++++ Given material

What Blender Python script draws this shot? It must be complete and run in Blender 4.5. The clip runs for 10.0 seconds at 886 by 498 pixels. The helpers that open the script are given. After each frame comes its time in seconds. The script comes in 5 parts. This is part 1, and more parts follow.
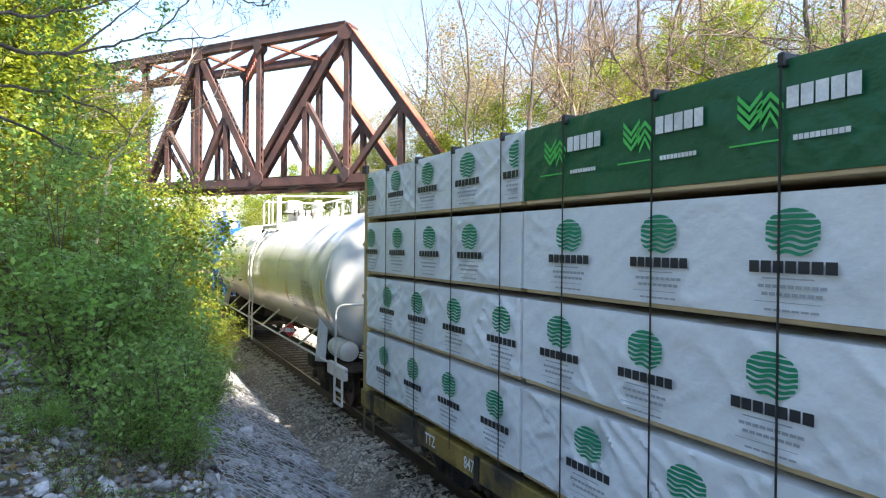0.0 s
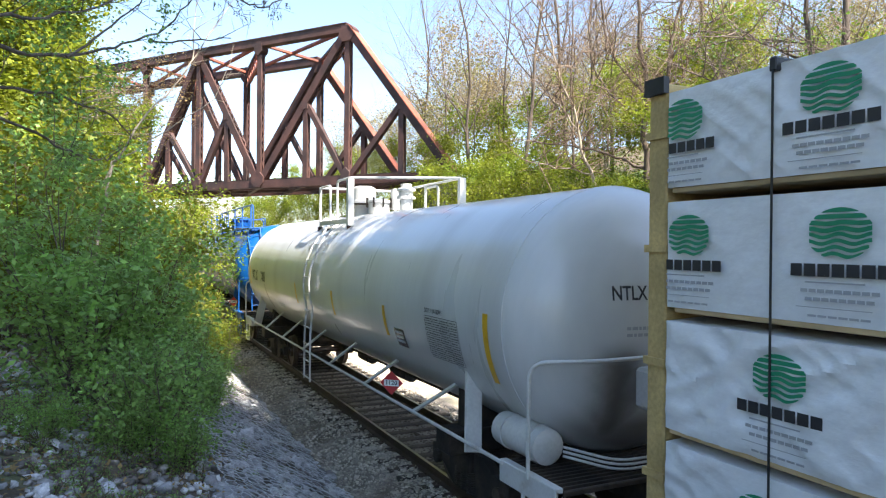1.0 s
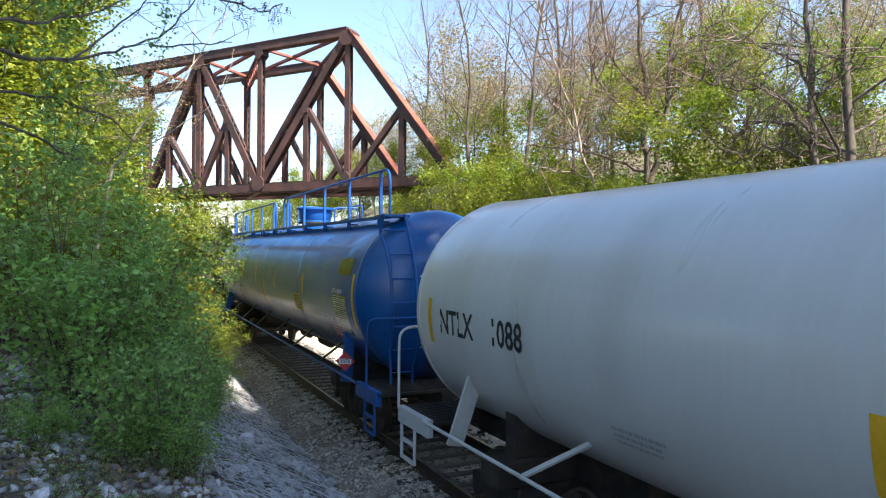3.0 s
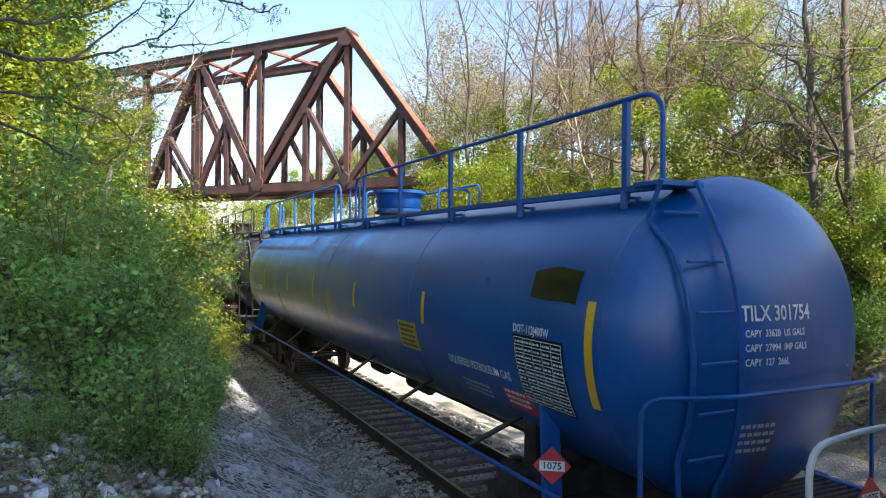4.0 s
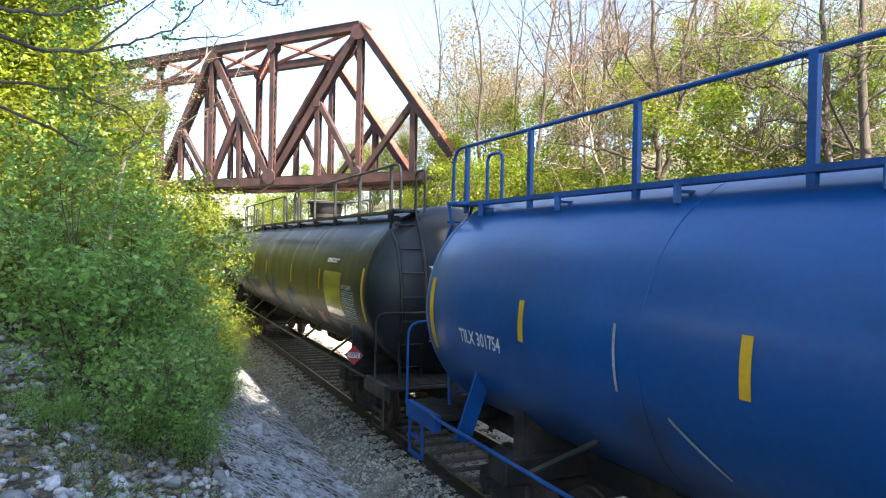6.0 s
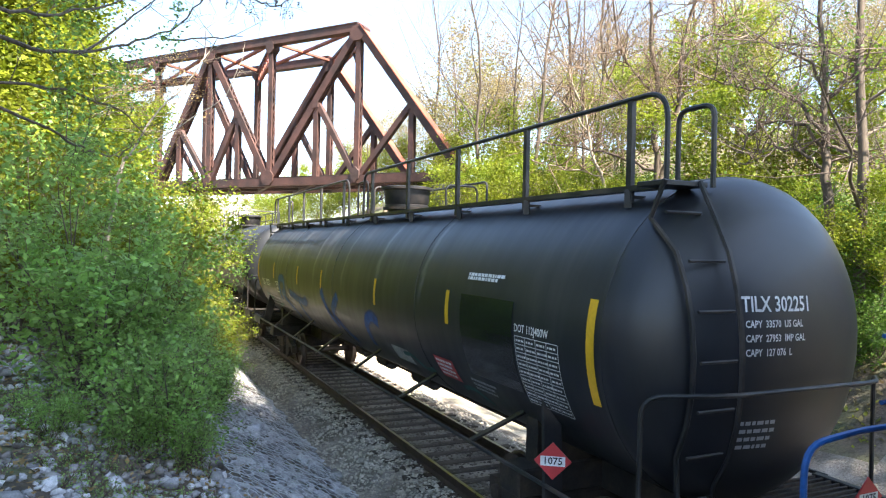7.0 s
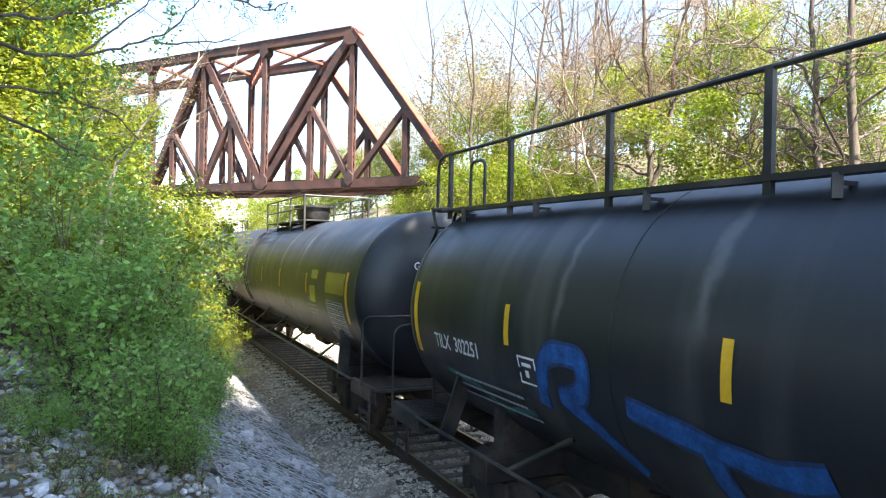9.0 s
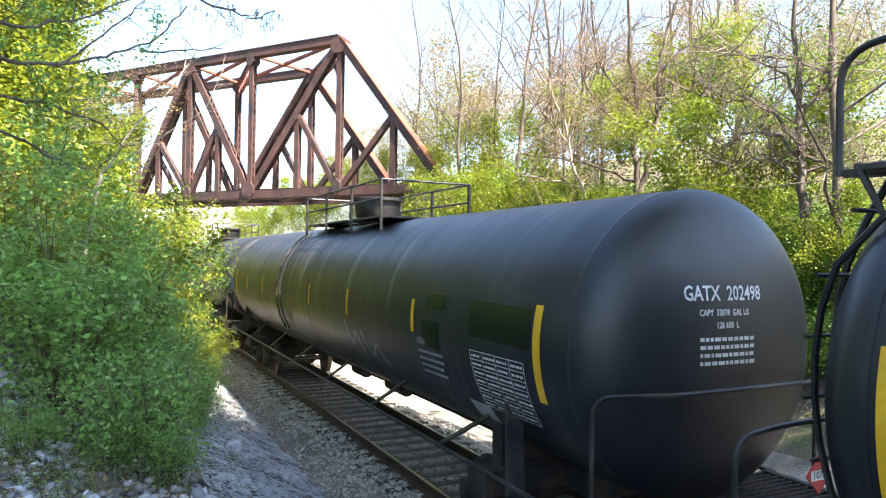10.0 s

++++++++

What to do: Write the full listing out again with every line unchanged, but include no pictures.

Worked solution:
What Blender Python script draws this shot? It must be complete and run in Blender 4.5. The clip runs for 10.0 seconds at 886 by 498 pixels. The helpers that open the script are given. After each frame comes its time in seconds. The script comes in 5 parts. This is part 1, and more parts follow.
0.0 s
1.0 s
3.0 s
4.0 s
6.0 s
7.0 s
9.0 s
10.0 s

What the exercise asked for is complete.